Comprehensive study by CITRIS PIs find overestimation of cookstove carbon credits

Stacked gray and brown cookstoves of a variety of sizes at a store in Kenya.

UC Berkeley doctoral candidate Annelise Gill-Wiehl and CITRIS investigators Daniel Kammen, the James and Katherine Lau Distinguished Professor of Sustainability at UC Berkeley, and Barbara Haya, director of the Berkeley Carbon Trading Project at UC Berkeley’s Goldman School of Public Policy, have collaborated on the first comprehensive quantitative study of the growing market of carbon offsets for more efficient cookstoves in developing countries. They found that cookstoves are overcredited by a factor of 10, requiring a thorough reworking of the methodology used to measure their emissions. 

Clean cooking factors in as a major strategy for cutting national carbon emissions, leading the subsidized distribution of cookstoves to become the fastest growing project type on the voluntary carbon market. In their pioneering assessment, the researchers found that stove use and the impact of fuel collection on forest biomass are frequently misrepresented. Additionally, many improved cookstoves do not meet the World Health Organization’s standards to effectively reduce kerosene and solid fuel use as promised.

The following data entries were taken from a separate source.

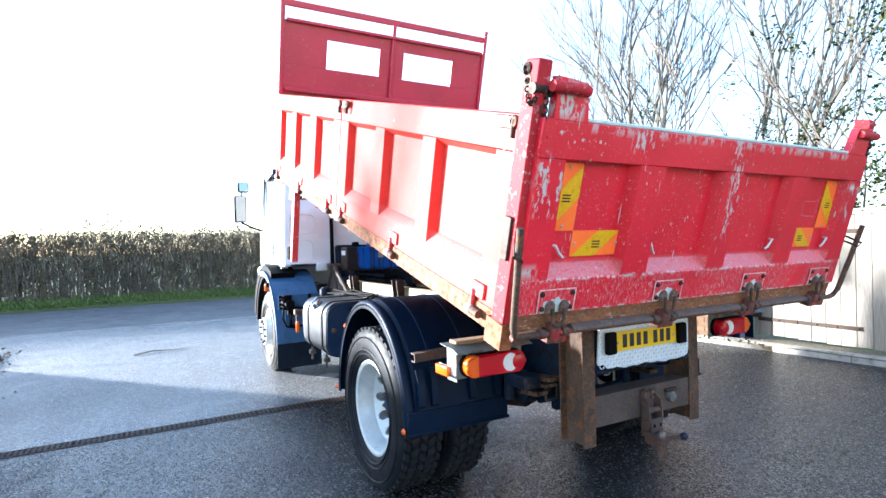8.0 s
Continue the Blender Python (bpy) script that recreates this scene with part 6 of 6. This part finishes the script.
def lay(wall, side, y0, y1, h, near):
    """Courses of stretchers: the stretch near the drive as single bricks, the rest as one joined part."""
    rng = random.Random(70 + side)
    rest, count = B_(), 0
    rows = int(h / 0.075)
    for r in range(rows):
        z = 0.045 + 0.075 * r
        y = y0 + (0.1125 if r % 2 else 0.0)
        while y + 0.21 <= y1 + 0.11:
            c = min(y + 0.1125, y1)
            x = wall_line(c, side) + side * 0.05 - side * rng.uniform(0.0, 0.005)
            slope = (wall_line(c + 0.05, side) - wall_line(c - 0.05, side)) / 0.1
            m = Matrix.Translation((x, c, z)) @ Matrix.Rotation(-math.atan(slope), 4, "Z") @ Matrix.Rotation(rng.uniform(-0.006, 0.006), 4, "X")
            if near[0] < c < near[1] and near[2] < z < near[3] and count < 300:
                ob = new("brick", brick_data[side])
                ob.parent, ob.matrix_basis = wall, m
                count += 1
            else:
                mk = bmesh.ops.create_cube(rest, size=1.0, matrix=m @ Matrix.Diagonal((0.1, 0.213, 0.065, 1)))
            y += 0.225
    part("brickwork", rest, brick_look[side], wall)["kind"] = "stuff"
    cop = B_()
    y = y0
    while y < y1:
        x = wall_line(y, side)
        box(cop, min(x - side * 0.02, x + side * 0.23), max(x - side * 0.02, x + side * 0.23), y + 0.002, y + 0.068, h + rng.uniform(-0.003, 0.003), h + 0.105 + rng.uniform(-0.003, 0.003), 0.008)
        y += 0.07
    part("coping", cop, brick_look[side] if side > 0 else M["mortar"], wall, "brick-on-edge coping" if side > 0 else "grey weathered coping")["kind"] = "stuff"


lay(wall_west, -1, *WALLS[-1], (2.7, 5.3, 0.0, 1.3))
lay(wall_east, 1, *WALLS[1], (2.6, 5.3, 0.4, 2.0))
pier_bricks = {}


def pier_brick(pier, look, x0, x1, y0, y1, z):
    """One brick of a pier; bricks of one size share their mesh."""
    size = (round(x1 - x0, 3), round(y1 - y0, 3), look.name)
    if size not in pier_bricks:
        pier_bricks[size] = data_of("brick", box(B_(), -size[0] / 2, size[0] / 2, -size[1] / 2, size[1] / 2, -0.0325, 0.0325), look)
    ob = new("brick", pier_bricks[size])
    ob.parent, ob.location = pier, ((x0 + x1) / 2, (y0 + y1) / 2, z)


for pier, x0, x1, y0, y1, h, face in ((pier_west, -5.66, -5.14, 2.27, 2.75, 2.1, 1), (pier_east, 4.90, 5.50, 1.93, 2.62, 2.28, -1)):
    for r in range(int(h / 0.075)):
        z = 0.045 + 0.075 * r
        off = 0.1125 if r % 2 else 0.0
        fx = x1 if face > 0 else x0
        y = y0 - 0.1125 + off
        while y < y1:
            a, c = max(y, y0 - 0.004), min(y + 0.213, y1 + 0.004)
            if c - a > 0.04:
                pier_brick(pier, brick_look[-face], fx - (0.06 if face > 0 else 0.010), fx + (0.010 if face > 0 else 0.06), a, c, z)
            y += 0.225
        for fy, sg in ((y0, -1), (y1, 1)):
            x = x0 - 0.1125 + off
            while x < x1:
                a, c = max(x, x0 + 0.012), min(x + 0.213, x1 - 0.012)
                if c - a > 0.04:
                    pier_brick(pier, brick_look[-face], a, c, fy - (0.010 if sg < 0 else 0.03), fy + (0.010 if sg > 0 else 0.03), z)
                x += 0.225
spikes = thing("wall_spikes", "row of thin pale metal spikes on the wall's coping", "spikes")
for k in range(34):
    y = 2.8 + 0.15 * k
    x = wall_line(y, 1) + 0.10
    b = prism(B_(), [(y - 0.012, 2.05), (y + 0.012, 2.05), (y + 0.006, 2.19), (y, 2.22), (y - 0.006, 2.19)], x - 0.004, x + 0.004, "x")
    part("spike", b, M["bracket"], spikes)
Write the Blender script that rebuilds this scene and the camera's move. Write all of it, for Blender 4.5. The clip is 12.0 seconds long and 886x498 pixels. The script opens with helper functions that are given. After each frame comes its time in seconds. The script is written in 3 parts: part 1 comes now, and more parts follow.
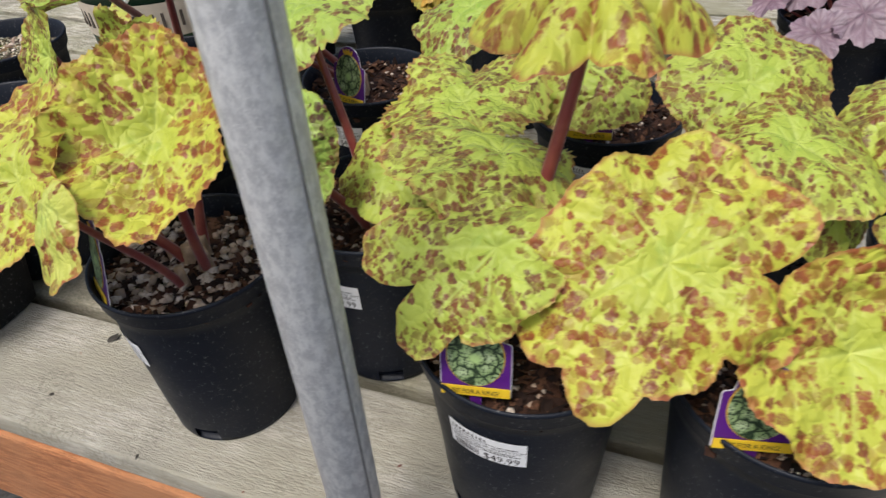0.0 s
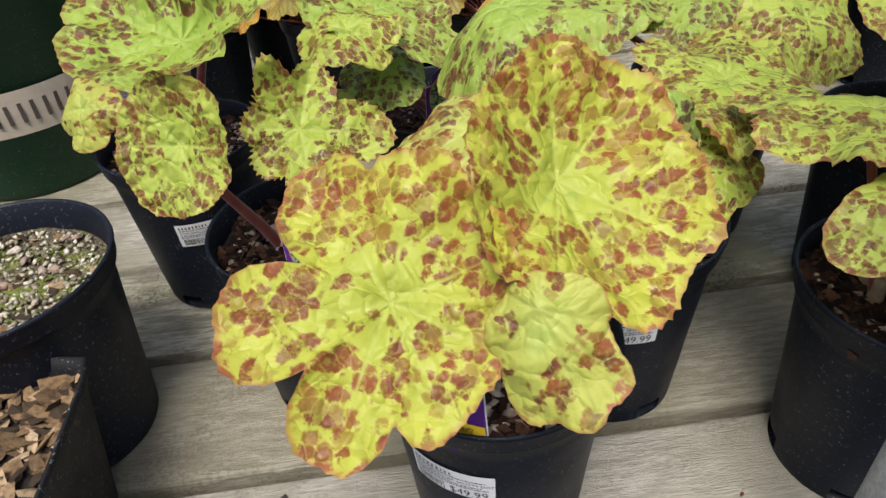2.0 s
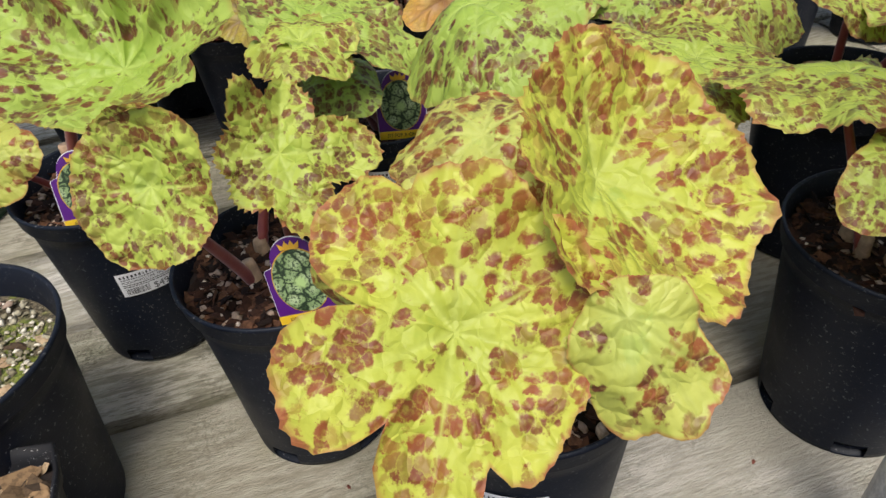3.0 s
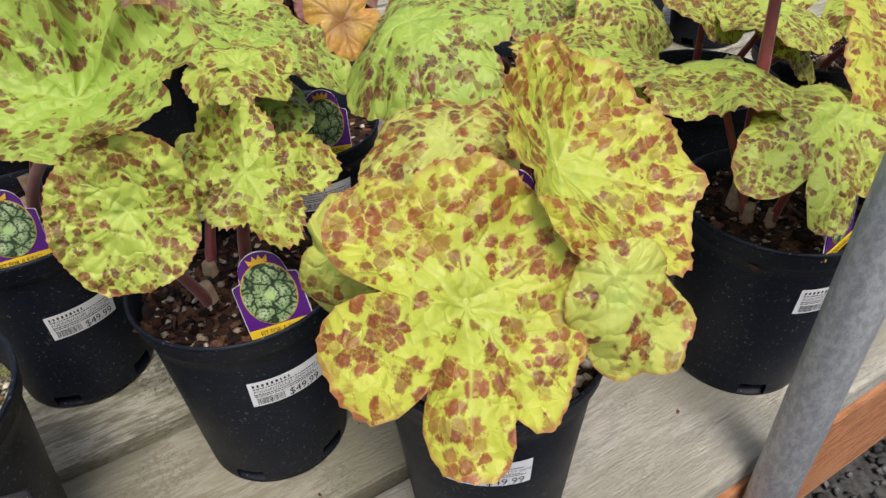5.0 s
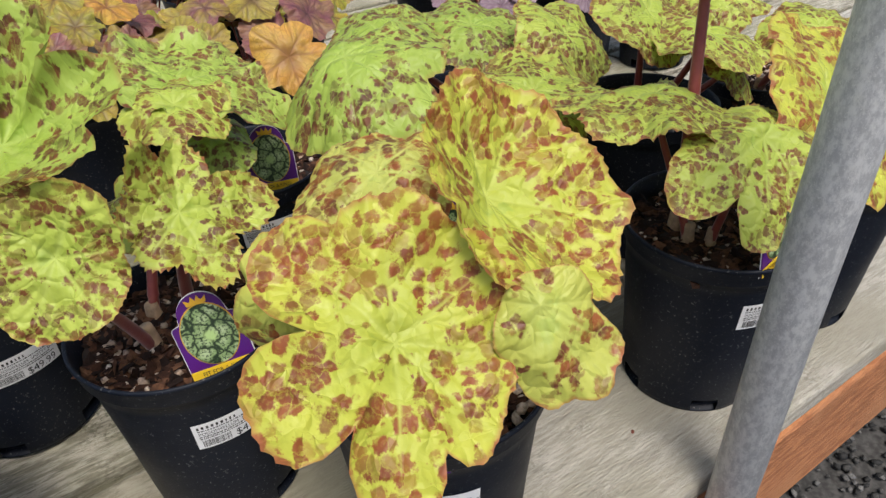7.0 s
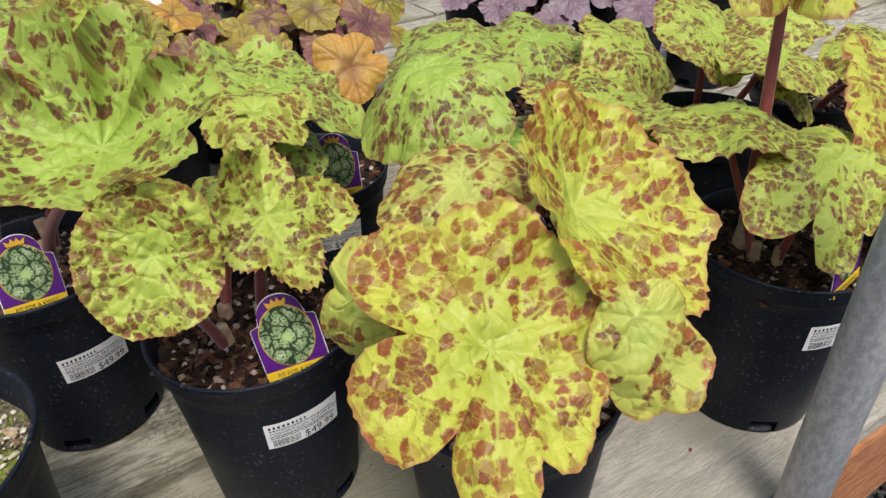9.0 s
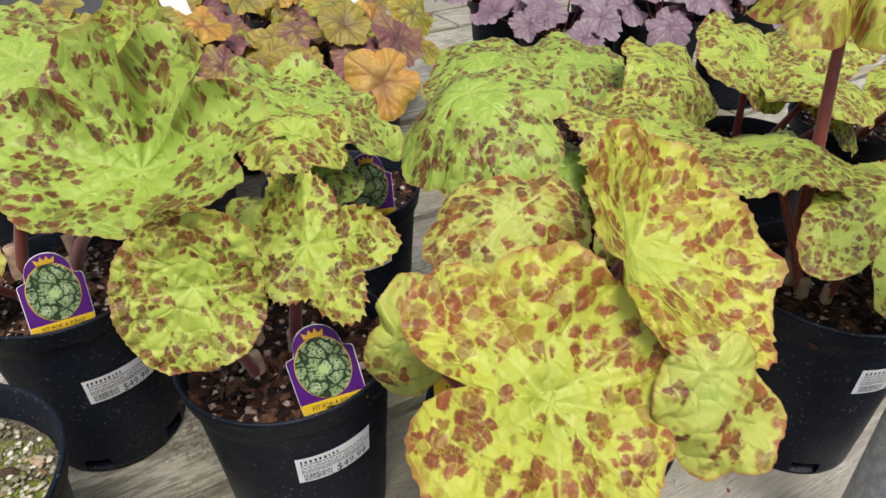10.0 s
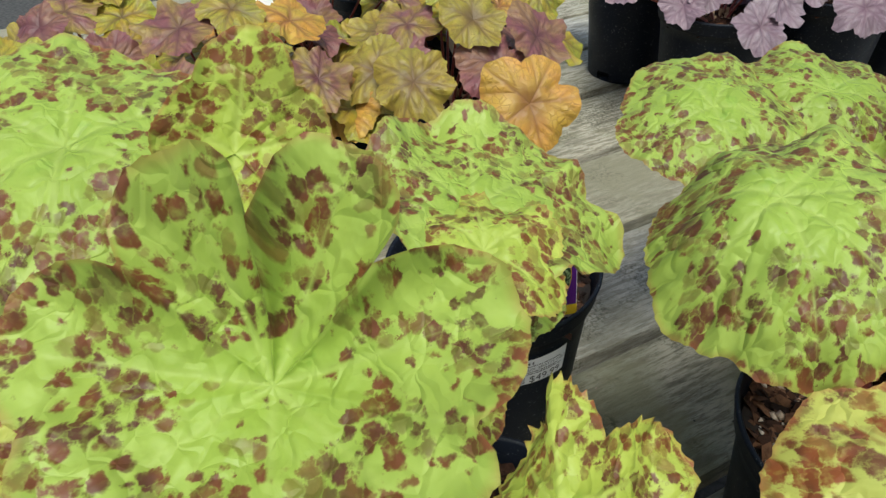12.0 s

The assessment included guidelines to align projects with reduction goals and fulfill their intended potential, including recommendations for buyers to prioritize projects with quality cookstoves that will improve health outcomes and reduce emissions. The study’s extensive procedure further provides a means to assess credit quality across all project types on the offset market and prevent overcrediting.

“Cookstove offset methodologies are currently being revised and, if our recommendations are adopted, could become a rare project type that offset buyers can trust,” says Haya.